El texto, aquí en muy fluida versión de Ignacio García May, combina de manera deslumbrante la lección moral (sin ponerse latoso), la pintura de costumbres y el enredo. La trama es velocísima, de muy refinada ejecución, y el verso es centelleante y claro, dentro de lo claro que puede ser el verso áureo. Su centro es Don García, un embustero patológico que será castigado por su defecto, pero contemplado con afecto: todos los que le rodean reprueban sus trapacerías pero se sienten fascinados por ellas, porque es un verdadero artista de la mentira. Don García es valiente y ama de verdad, pero no puede evitar engañar: a veces lo hace por cálculo, por necesidad o para darse aires, y en otros muchos casos por el puro placer de construir un relato maravilloso. Rafa Castejón sirve espléndidamente al personaje. Respira el verso como si lo inventara, tiene una dicción diáfana, rebosa verdad y, cosa que ya sabíamos, canta de perlas: su cumbre es el vertiginoso relato de la falsa boda salmantina que el público premia, en toda justicia, con un gran aplauso. Es otro regalo la labor vivísima y brillante de Fernando Sansegundo como Tristán, otra notable creación del dramaturgo, pues, al revés que los graciosos de su época, es más consejero que bufón y más reflexivo que pícaro. Mencionaba antes a Marivaux y es difícil, viendo a ese Tristán, no pensar en el Trivelin de La fausse suivante, que, como él, es un hombre de letras caído y metido a sirviente. También me gustó mucho la segunda pareja masculina, formada por don Juan de Sosa (David Lorente), el inesperado rival de don García, y su amigo don Félix (Pedro Almagro).
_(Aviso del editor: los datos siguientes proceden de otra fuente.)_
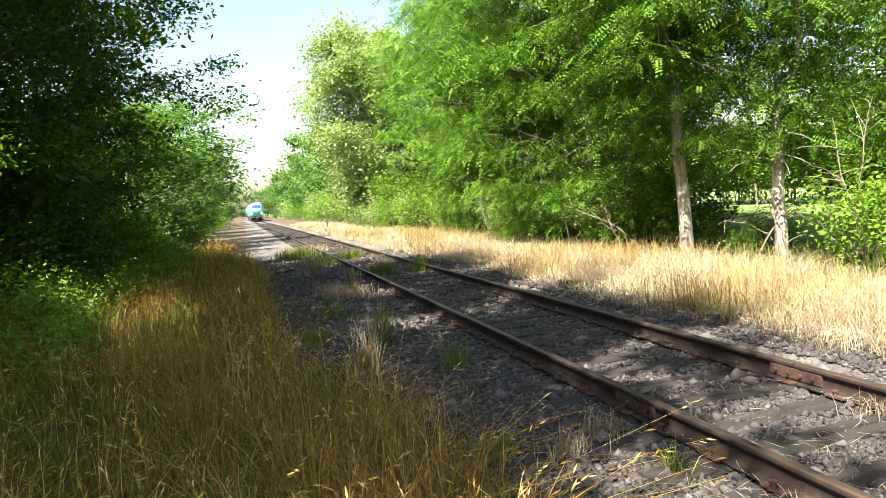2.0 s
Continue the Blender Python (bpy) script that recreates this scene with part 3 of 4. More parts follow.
def grasses():
    rng = np.random.default_rng(21)
    # ripe grass beside the path
    C = scatter(rng, 4300, -4.2, 1.4, 1.9, 34, 1.7)
    C = C[left_mask(C)]
    C = C[rng.random(len(C)) < np.clip(0.55 + 1.7 * patch_noise(C, 0.8, 9), 0.06, 1)]
    back = scatter(rng, 900, -4.2, 1.2, -6.0, 1.9, 1.0)
    C = np.concatenate([C, back[np.linalg.norm(back, axis=1) > 1.0]])
    P = C.repeat(15, 0) + rng.normal(0, 0.05, (len(C) * 15, 2))
    tuft_h = rng.uniform(0.45, 1.25, len(C)).repeat(15)
    az = rng.uniform(0, 6.283, len(C)).repeat(15) + rng.normal(0, 0.8, len(P))
    h = tuft_h * rng.uniform(0.2, 0.85, len(P)) * (0.85 + 0.4 * patch_noise(P, 0.5, 2)) * np.clip(1.15 - 0.30 * np.maximum(P[:, 0], -0.5), 0.5, 1.15)
    w = rng.uniform(0.0022, 0.0065, len(P)) + 0.0005 * np.maximum(P[:, 1], 2)
    stuff("dry_grass", blades(rng, P, h, w, 0.8, 0.35, 0.4, az), STRAW_BROWN, "tall ripe golden brown grass beside the path")
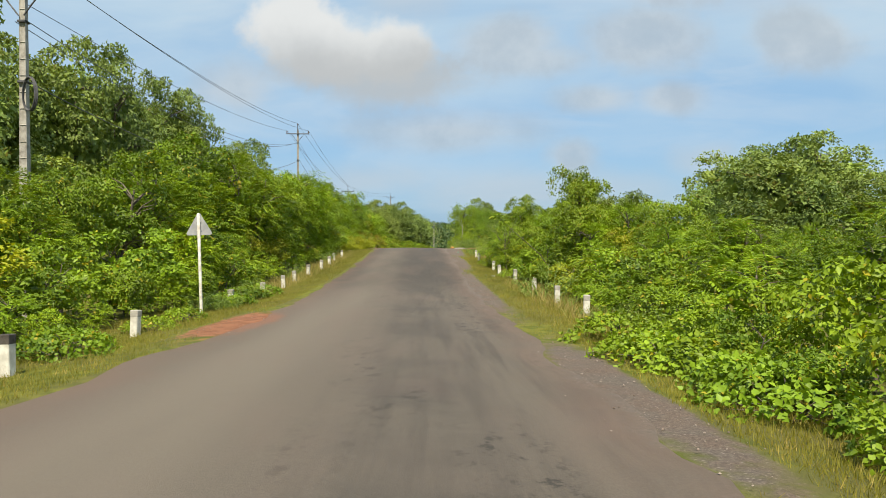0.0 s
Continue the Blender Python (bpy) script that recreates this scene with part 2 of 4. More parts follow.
GRASS = leafy("grass_blade", (0.078, 0.094, 0.013), (0.198, 0.194, 0.034), (0.29, 0.225, 0.07), 0.15, 0.3, 0.6, 0.18)
STRAW = leafy("dry_grass", (0.192, 0.163, 0.052), (0.355, 0.289, 0.118), (0.163, 0.185, 0.037), 0.3, 0.3, 0.6, 0.18)


def bark_material(name, dark, light):
    m, N = material(name)
    at = N.scaled(place_of(N), 6, 6, 1.4)
    n = N.noise(at, 3.0, 6.0, 0.6)
    finish(N, N.mix(n, dark, light), 0.85, bump(N, n, 0.6, 0.02))
    return m


BARK = bark_material("bark", (0.053, 0.042, 0.03), (0.167, 0.144, 0.114))
BARK_PALE = bark_material("pale_bark", (0.19, 0.175, 0.137), (0.418, 0.395, 0.334))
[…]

La trama de la obra es velocísima, de muy refinada ejecución, y el verso es centelleante y claro

Jacinta y Lucrecia, motores amorosos de la historia que detonan, por confusión del protagonista, la enorme escalada de equívocos, son Marta Poveda y Nuria Gallardo, bien secundadas por la enérgica Pepa Pedroche en el papel de la criada Isabel. Al otro lado de la calle, por así decirlo, está muy ajustado el criado Camino de Óscar Zafra. Me convencen siempre la gracia y el encanto de Marta Poveda, y tiene aquí dos pasajes fenomenales, la escena del balcón y el careo de celos, donde brilla, asimismo, David Lorente. En otras ocasiones, sin embargo, creo que Pimenta la lleva a un registro desaforado, con excesivas carreras verbales. Y creo que se trata de un problema de dirección porque hay en el montaje, como había a ratos en La vida es sueño, una ocasional pero molesta tendencia al griterío, a la aceleración confusa y a la estridencia de tono, como es el caso del formidable Joaquín Notario, que encarna a Don Beltrán, paradigma de la nobleza y el buen sentido, y arranca pantalonesco y campanudo, aunque felizmente reemboca el tiro. El breve Letrado de Juan Meseguer (notable Mendoza en la serie Isabel) se queda, en cambio, a un paso de don Hilarión, y solo puede dar su talla en el segundo rol de don Juan de Luna, el padre de Lucrecia, a la que Nuria Gallardo presta su veteranía para insuflarle anhelo, rabia y un muy preciso tono melancólico: el mano a mano con Marta Poveda en la iglesia de la Magdalena es otro de los momentos redondos de la comedia, así como ese final tan shakespeariano, por amargo, que Pimenta borda, a la manera de Cheek by Jowl, haciendo que los protagonistas bailen el tristísimo vals de Shostakóvich. Preciosa, por cierto, la selección y adaptación musical de Ignacio García, con el piano en directo de Miguel Huertas y Luis Noain.

Tres pegas: 1. No acabo de entender la ubicación decimonónica, muy bien apoyada, eso sí, por el vestuario de Alejandro Andújar y Carmen Mancebo; 2. Me parece (en ocasiones) excesivamente tenebrista la iluminación del maestro Gómez Cornejo, y 3. Por una vez no me convence la escenografía de Andújar, ese muro en ángulo con una retícula que me recuerda, y mucho lo lamento, a los baldosines de un urinario.

La verdad sospechosa, de Juan Ruiz de Alarcón. Dirección: Helena Pimenta. Intérpretes: Rafa Castejón, Fernando Sansegundo, Marta Poveda. Teatro Pavón. Hasta el 8 de diciembre.